Territorial Aggression Toward Unfamiliar Dogs
Dogs that kill unfamiliar dogs are often driven by territorial instinct. Territorial displays exist on a spectrum, from barking at the fence line to lunging, chasing, and biting an animal that enters the dog’s perceived space. Most dogs stay at the barking end of that spectrum. But without proper socialization, training, or supervision, some dogs escalate to the extreme end, particularly breeds with strong guarding instincts.
The risk increases when a dog has been inadvertently reinforced for territorial behavior. If barking at passing dogs always “works” (the other dog leaves), the dog learns that aggression is effective. Over time, the threshold for what triggers a response drops, and the intensity of the response climbs. A loose dog wandering into the yard of a highly territorial dog faces genuine danger.
Warning Signs Before a Fatal Attack
Fatal attacks between dogs rarely happen without warning, but the warnings can be subtle and fast. The body language progression typically looks like this: the dog’s body stiffens and its weight shifts forward. The hair along the shoulders and rump rises (piloerection), creating the illusion of increased size. The tail goes vertical or arches over the back and may vibrate in a slow, deliberate motion called “flagging,” which is very different from a relaxed wag.
If the situation continues to escalate, the lips pull back at the corners into a snarl, exposing teeth, and the dog locks into a hard, direct stare. A dog showing a combination of raised hackles, a crouched body position, a tucked tail, and a snarl is communicating both fear and a clear readiness to bite. That combination of fear and arousal is particularly dangerous because the dog feels it has no option but to fight.
The critical detail many owners miss is that a wagging tail does not mean a dog is friendly. A high, stiff, vibrating tail signals intense arousal, not happiness. Learning to read the difference can be the margin between intervening in time and not.
Preventing Fatal Fights in Multi-Dog Homes
If your dogs have shown serious aggression toward each other, the first and most important step is complete physical separation. This means using doors, baby gates, crates, and tethers to ensure the dogs never have unsupervised contact. Position crates out of each other’s sight lines. Take dogs outside to go to the bathroom separately. Separate them well before feeding time, since the anticipation of food creates tension that can spark a confrontation.

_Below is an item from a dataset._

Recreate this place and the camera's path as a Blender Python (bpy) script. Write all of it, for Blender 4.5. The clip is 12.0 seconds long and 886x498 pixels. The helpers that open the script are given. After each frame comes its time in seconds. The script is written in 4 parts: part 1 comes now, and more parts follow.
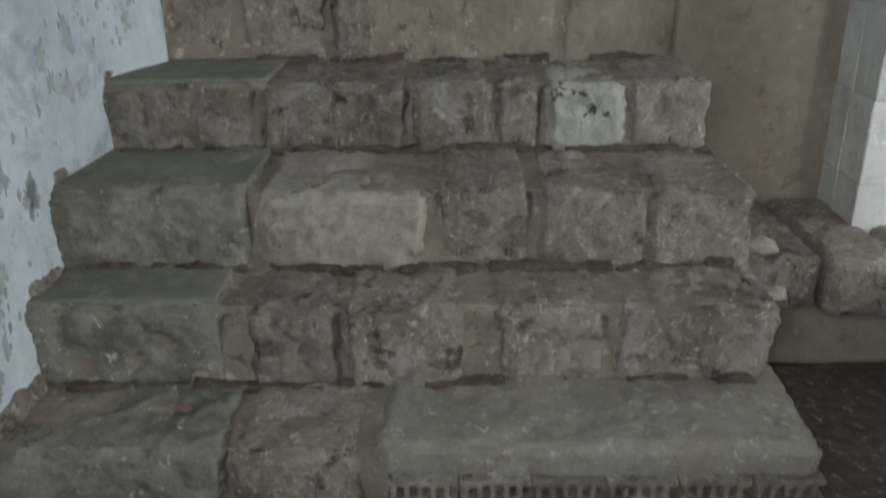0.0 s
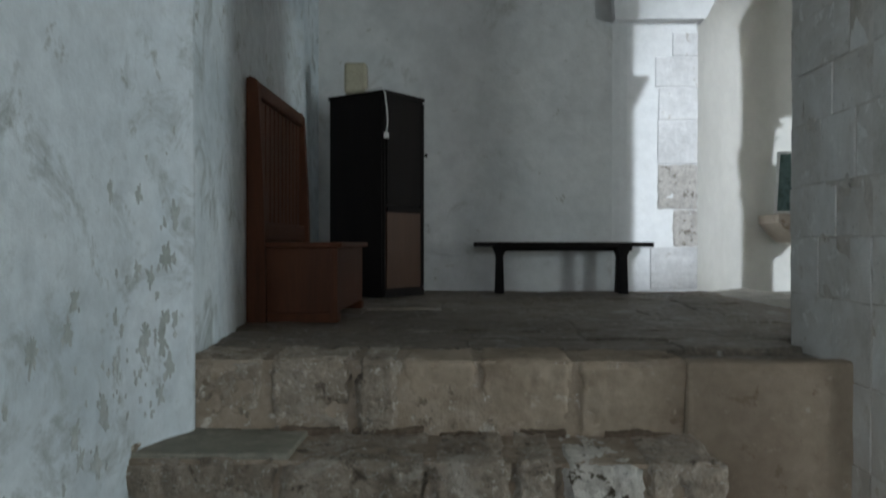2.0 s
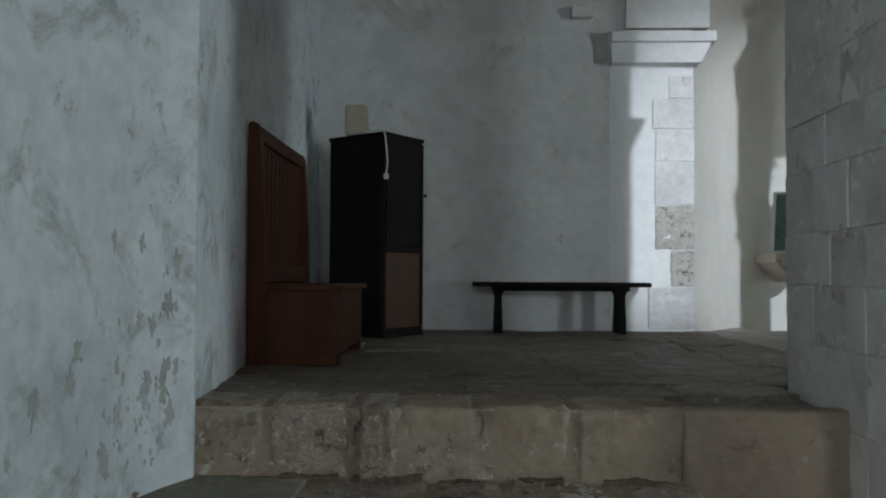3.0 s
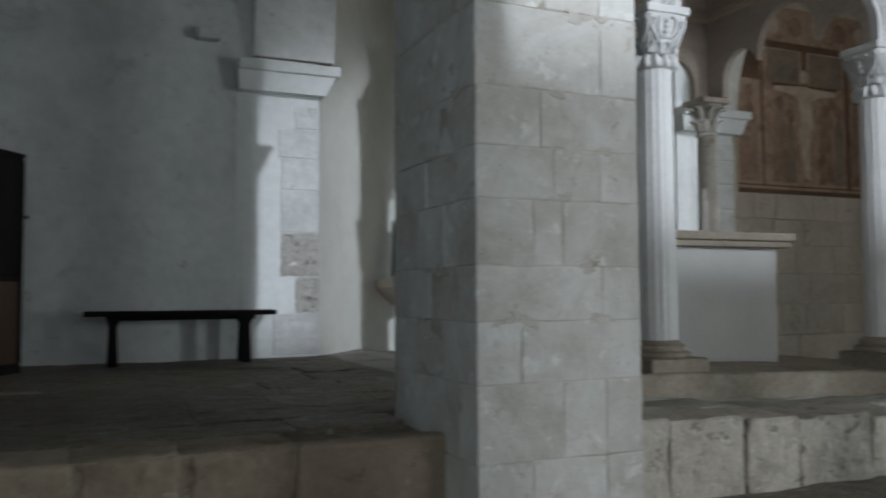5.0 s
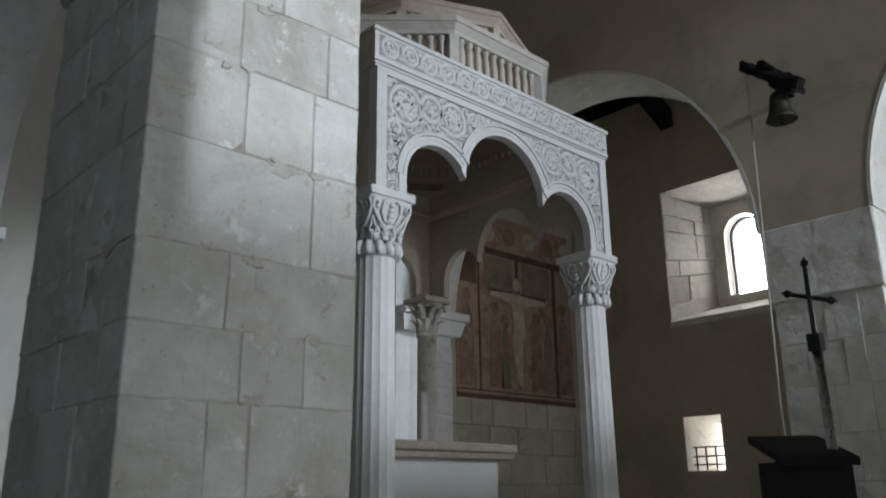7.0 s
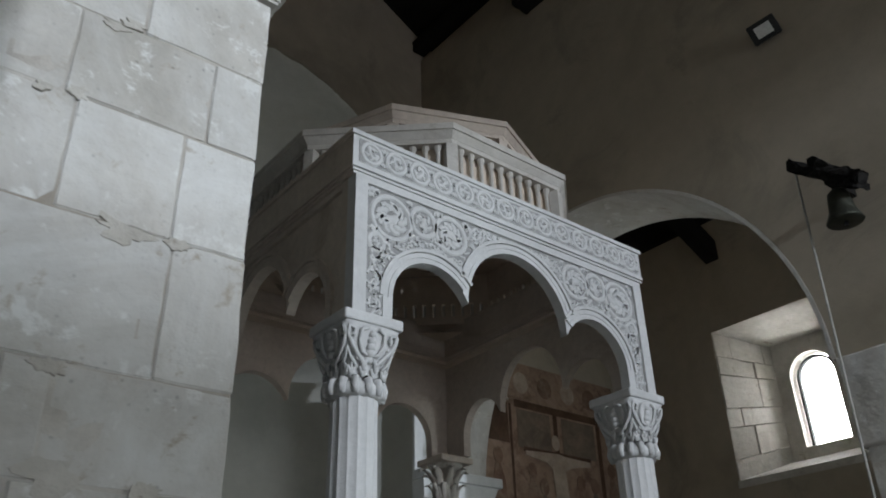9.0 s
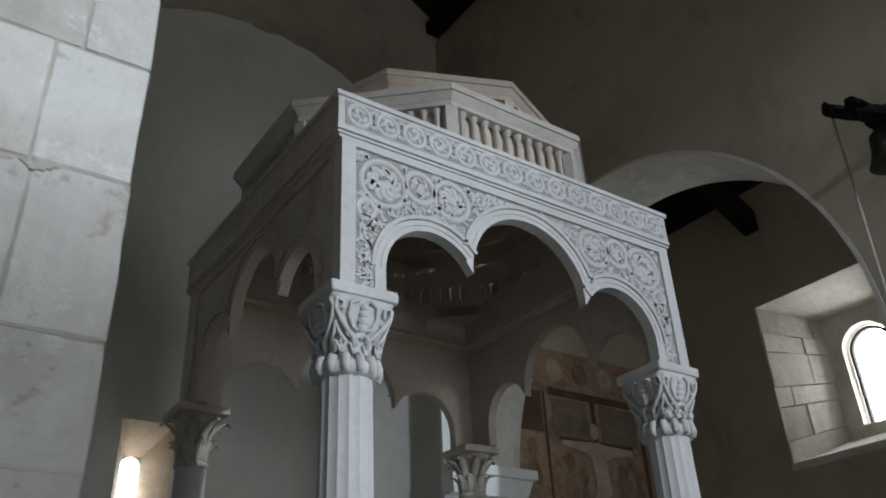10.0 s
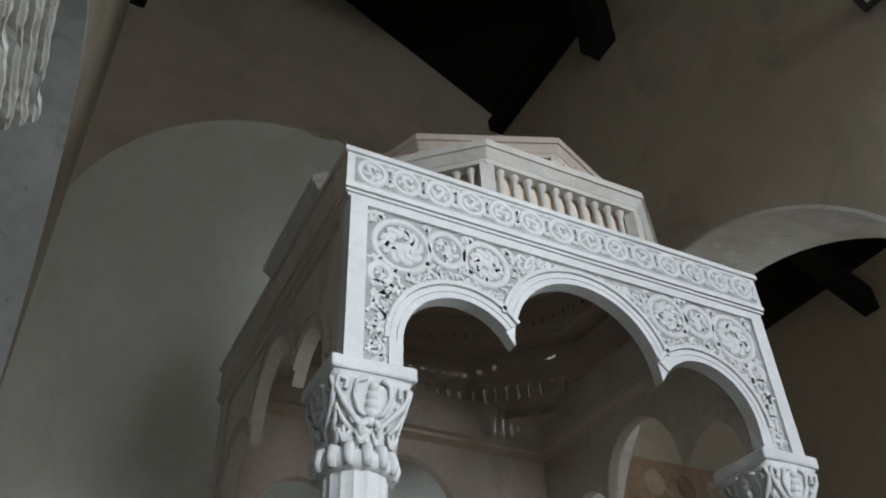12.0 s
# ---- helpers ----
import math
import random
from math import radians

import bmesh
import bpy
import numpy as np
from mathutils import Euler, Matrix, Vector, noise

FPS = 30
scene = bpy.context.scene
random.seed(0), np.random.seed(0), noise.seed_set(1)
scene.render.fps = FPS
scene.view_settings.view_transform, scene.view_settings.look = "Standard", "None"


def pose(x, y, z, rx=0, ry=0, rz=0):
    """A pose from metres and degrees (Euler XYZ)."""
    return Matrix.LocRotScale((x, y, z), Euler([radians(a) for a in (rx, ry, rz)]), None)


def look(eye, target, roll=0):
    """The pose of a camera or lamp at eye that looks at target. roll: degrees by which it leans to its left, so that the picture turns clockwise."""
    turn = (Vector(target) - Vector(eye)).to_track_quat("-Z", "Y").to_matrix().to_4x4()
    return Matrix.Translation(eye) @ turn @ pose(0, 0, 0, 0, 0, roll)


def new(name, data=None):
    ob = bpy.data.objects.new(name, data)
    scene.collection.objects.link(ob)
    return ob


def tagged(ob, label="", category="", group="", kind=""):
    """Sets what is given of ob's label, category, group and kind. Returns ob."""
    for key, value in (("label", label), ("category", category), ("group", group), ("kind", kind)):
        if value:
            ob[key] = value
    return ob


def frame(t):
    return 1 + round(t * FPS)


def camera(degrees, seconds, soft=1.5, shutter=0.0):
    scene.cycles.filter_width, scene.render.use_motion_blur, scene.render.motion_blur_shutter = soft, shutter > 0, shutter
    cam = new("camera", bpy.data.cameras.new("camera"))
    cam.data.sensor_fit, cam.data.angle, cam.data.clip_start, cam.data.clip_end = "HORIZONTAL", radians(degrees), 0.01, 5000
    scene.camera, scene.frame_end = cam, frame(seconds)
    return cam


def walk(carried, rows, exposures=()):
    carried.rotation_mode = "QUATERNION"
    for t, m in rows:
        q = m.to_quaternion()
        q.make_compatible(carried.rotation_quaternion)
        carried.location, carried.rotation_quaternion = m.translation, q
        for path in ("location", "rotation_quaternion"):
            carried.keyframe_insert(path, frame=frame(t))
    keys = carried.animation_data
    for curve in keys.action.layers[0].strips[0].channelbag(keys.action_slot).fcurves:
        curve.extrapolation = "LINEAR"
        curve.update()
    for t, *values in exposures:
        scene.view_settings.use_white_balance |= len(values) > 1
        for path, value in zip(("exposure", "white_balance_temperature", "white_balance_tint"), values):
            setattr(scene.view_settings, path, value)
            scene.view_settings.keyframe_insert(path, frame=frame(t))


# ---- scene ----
cam = camera(56.6, 12.0, soft=1.8, shutter=0.5)

import itertools

# the walk: seconds, eye, yaw, pitch, roll
PATH = [
    (0.0, 0.074, 0.178, 1.440, 0.82, -22.94, 0.80),
    (0.5, 0.076, 0.168, 1.470, 1.10, -17.57, 0.95),
    (1.0, 0.071, 0.161, 1.513, 1.28, -12.62, 0.75),
    (1.5, 0.068, 0.155, 1.561, 1.62, -6.43, 0.41),
    (2.0, 0.053, 0.143, 1.611, 1.86, -0.42, -0.07),
    (2.5, 0.053, 0.128, 1.640, 2.74, 1.49, -0.06),
    (4.5, 0.035, 0.065, 1.725, -14.38, 2.98, -0.51),
    (5.0, 0.107, 0.103, 1.736, -23.41, 3.16, 0.30),
    (5.5, 0.234, 0.234, 1.749, -28.45, 3.61, -0.55),
    (6.0, 0.367, 0.413, 1.761, -29.80, 4.55, -2.47),
    (6.5, 0.468, 0.607, 1.811, -36.74, 12.29, -1.40),
    (7.0, 0.587, 0.727, 1.842, -42.79, 16.68, 0.66),
    (7.5, 0.791, 0.815, 1.877, -41.93, 20.45, 1.47),
    (9.5, 1.610, 1.321, 1.952, -37.43, 29.20, 1.85),
    (10.0, 1.820, 1.406, 1.953, -34.73, 28.79, 2.59),
    (10.5, 2.005, 1.561, 1.959, -33.71, 30.11, 0.22),
    (11.0, 2.163, 1.669, 1.982, -32.96, 32.89, 0.50),
    (11.5, 2.339, 1.760, 2.013, -29.66, 35.30, 0.98),
    (12.0, 2.446, 1.808, 2.038, -26.73, 38.04, 1.81),
]
walk(cam, [(t, pose(x, y, z, 90 + p, r, w)) for t, x, y, z, w, p, r in PATH],
     exposures=[(0.0, 1.6, 6500, 10), (1.0, 1.38, 6500, 10), (1.5, 1.2, 6500, 10), (2.5, 1.0, 6500, 10), (4.5, 0.4, 6500, 10), (5.5, 0.35, 6500, 10),
                (6.0, 0.3, 6500, 10), (6.5, 0.15, 6500, 10), (7.0, -0.05, 6500, 10), (7.5, -0.05, 6500, 10), (9.5, -0.2, 6500, 10), (10.5, -0.05, 6500, 10), (12.0, 0.45, 6600, 9)])

# ---- light ----
world = bpy.data.worlds.new("world")
scene.world = world
world.use_nodes = True
wn = world.node_tree
sky = wn.nodes.new("ShaderNodeTexSky")
sky.sky_type = "NISHITA"
sky.sun_disc = False
sky.sun_elevation, sky.sun_rotation = radians(48), radians(200)
wn.links.new(sky.outputs[0], wn.nodes["Background"].inputs[0])
wn.nodes["Background"].inputs[1].default_value = 0.12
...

In homes where dogs are ready to fight on sight, this level of management isn’t a temporary measure. It may need to be a permanent way of life. Controlled, gradual reintroduction is possible in some cases with professional guidance, but the reality is that some dog pairs cannot safely coexist in the same space again. Acknowledging that honestly is more important than hoping things will resolve on their own, because the next fight could be the one that ends in a death.
For households bringing in a new dog, the strongest preventive steps are choosing dogs of opposite sexes, avoiding large size mismatches, and introducing the dogs on neutral territory before bringing them home together. None of these guarantees safety, but each reduces the most common risk factors significantly.